Tuesday 30 September 2014

Alone in Delhi, Employed in Delhi!

On a February evening I landed up in Delhi to work there in a Government office.  For a few days I stayed in a small hotel and this  had to be ended.  A gentleman in the office belonged to Kerala and he advised that I rather move out of the hotel and start living independently.   I was unaware of the ground realities there, in Delhi.  He advised me further that a youngster lives in a room where he would need a room mate.

This was the normal thing for any youngster to do in those days.   I agreed.  The youngster was a bank clerk and he was at a loss to stay alone as he will have to pay the whole room rent alone.  For me it was a God sent, that I can get the room as well as can stay with someone who had been there for a while and knew a bit of the Hindi language which is used in Delhi in colloquial language.

I moved my little leather box (these days, it is suit case, in those days it will be either a trunk box, a tin trunk or a leather box) and reached the room along with a few of my other colleagues who was of somewhat my age.  I had a cotton blanket, a light woollen blanket and a thick coarse cotton sheet which we called 'jamukkalam' which was to be used for a mat.   My friends advised me to buy a 'charpoy' a kind of natural cot, made of bamboo bars, wooden legs and braided grass rope platform for sleeping on.  This was really good like the leaf mats available in kerala.

Once it was settled in the room the jamukkalam was spread on it.  A pillow was added to it and using the light woollen and cotton blankets I settled down to sleep.  My friend room mate was also in a similar bed on the opposite side of the room.  As soon as I hit the bed, I was fast asleep.  I liked it.   After a few hours deep sleep, I came awake feeling very cold but could not know from where. I checked my watch. It was two  o' clock.   I remembered my father and mother and all my brothers and sisters at home who always saw to my welfare.  I felt uneasy.  After a long while I fell asleep.   Same thing repeated the next day.   I looked at my friend in the next bed.   He was fast fast asleep and was snoring.  This made me thhink.   What can be that I alone cannot sleep.

Next day, I shared this fact with a number of my colleagues who had become friendly by now.   One of them really wanted to help and started asking me the way I slept.  I explained.  He said "That is all right.  But there could be a reason.  Because the climate in February is best for sleeping as it is cold in the nights"  At last he said, "I shall come to your room and see if there is anything lacking"   That was a very kind and sensible thing for him to do for me. Once in the room he checked my bed and the sleeping materials and suddenly he came to the greatg find:  "Oh..pretty well, that is why you are unable to sleep.  Nobody sleeps on a jamukkalam.  That can only be a first sheet.  You shouldhave a small bed called a 'kosady' to lie down and a sheet on it.  And over you, you need a 'rajai'.  Both the kosadi and rajai are filled with air beaten and loosened cotton and hemmed up nicely.

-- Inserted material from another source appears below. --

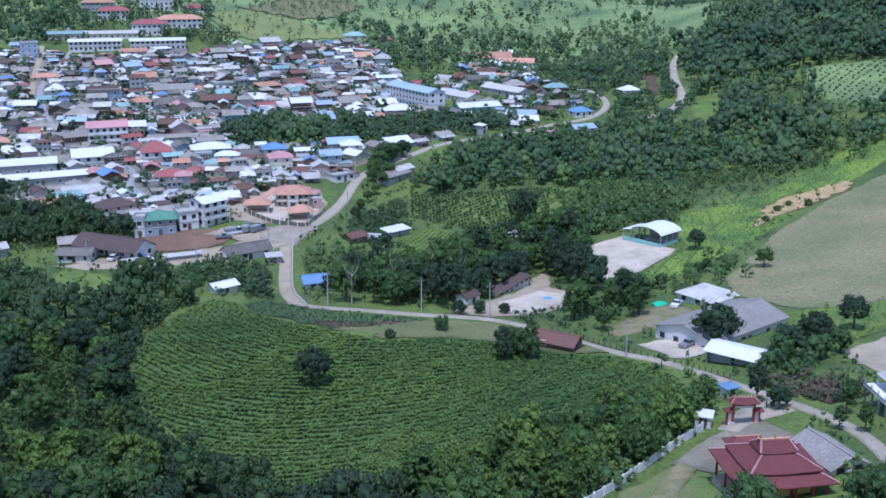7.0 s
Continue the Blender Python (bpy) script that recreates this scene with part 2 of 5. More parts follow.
def base(name, x, y, z, rz, label, category, group="", kind=""):
    """The Empty at the foot of a thing, that carries its parts."""
    e = new(name)
    e.empty_display_size = 0.5
    e.matrix_basis = pose(x, y, z, 0, 0, rz)
    return tagged(e, label, category, group, kind)


def fast_mesh(name, verts, faces, m):
    """A large mesh from arrays of equal-sided faces."""
    me = bpy.data.meshes.new(name)
    k = faces.shape[1]
    me.vertices.add(len(verts))
    me.vertices.foreach_set("co", np.ascontiguousarray(verts, dtype=np.float32).ravel())
    me.loops.add(faces.size)
    me.loops.foreach_set("vertex_index", np.ascontiguousarray(faces, dtype=np.int32).ravel())
    me.polygons.add(len(faces))
    me.polygons.foreach_set("loop_start", np.arange(0, faces.size, k, dtype=np.int32))
    me.polygons.foreach_set("loop_total", np.full(len(faces), k, dtype=np.int32))
    me.materials.append(MATS[m])
    me.update(calc_edges=True)
    return me


def inside(x, y, poly):
    """Which points lie in a polygon of the plan."""
    x, y = np.asarray(x, float), np.asarray(y, float)
    hit = np.zeros(x.shape, bool)
    for (ax, ay), (bx, by) in zip(poly, poly[1:] + poly[:1]):
        cross = (ay > y) != (by > y)
        with np.errstate(divide="ignore", invalid="ignore"):
            hit ^= cross & (x < (bx - ax) * (y - ay) / (by - ay + 1e-12) + ax)
    return hit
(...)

We went straight to the market and got both of them.   That night I went to sleep at ten o clock and within no time it was seven o clock in the morning!!  That was the first day, I had a sound sleep in my independent life in Delhi!!
Oh...what a difference.   With a 'rajai' on top and a 'kosadi bed' below on a charpoy..Delkhi is a place to sleep in winter!  Oh..boy.   I enjoyed the sleeps for the next few weeks through and through.  At ten at night, I just go under the rajai and it is morning!  When youngsters come from hotter areas of India to Delhi in winter if they do not have the sleeping equipments as I related, they will really suffer.

In the morning I walked to the bus stand in the four cross of RKPuram, Sector 4 where all the buses started.  There was a few buses going to the Central Secretariat on the north of North Block. I went to office paying thirty paise every day and got down at the last point which was the Central Secretariat Bus Stop.  There was a small bus bay where the bus stopped.  Once out of the bus, I walked into the North Block, walked up the long flight of steps to cross the central hall of the North Block with the different star signs etched on the granite stones crossing which a further flight of steps arfe covered and one reached Raj Path.   Once I crossed the Raj Path, is the South Block which is to be crossed to reach the Hutment office where I worked.  The Hutments were covered with huge trees and the trees were full of monkeys where were generally harmless.

The hutments had heating arrangements with the hearth burning with firewood and coal in the morning.   As soon as we reached we kept our bags and warmed up our hands at the hearth and then settled down in our respective seats and work started.  Various clerks, Assistants, Section Officers all kept on with their files, papers, dialogues, telephone calls etc. etc. till five o' clock and then closed up the office, locked up every thing and came out to go home.  The offices worked from 10 am to 5 pm in those days with Saturday being a working day and only the Second Saturday of the month being a holiday.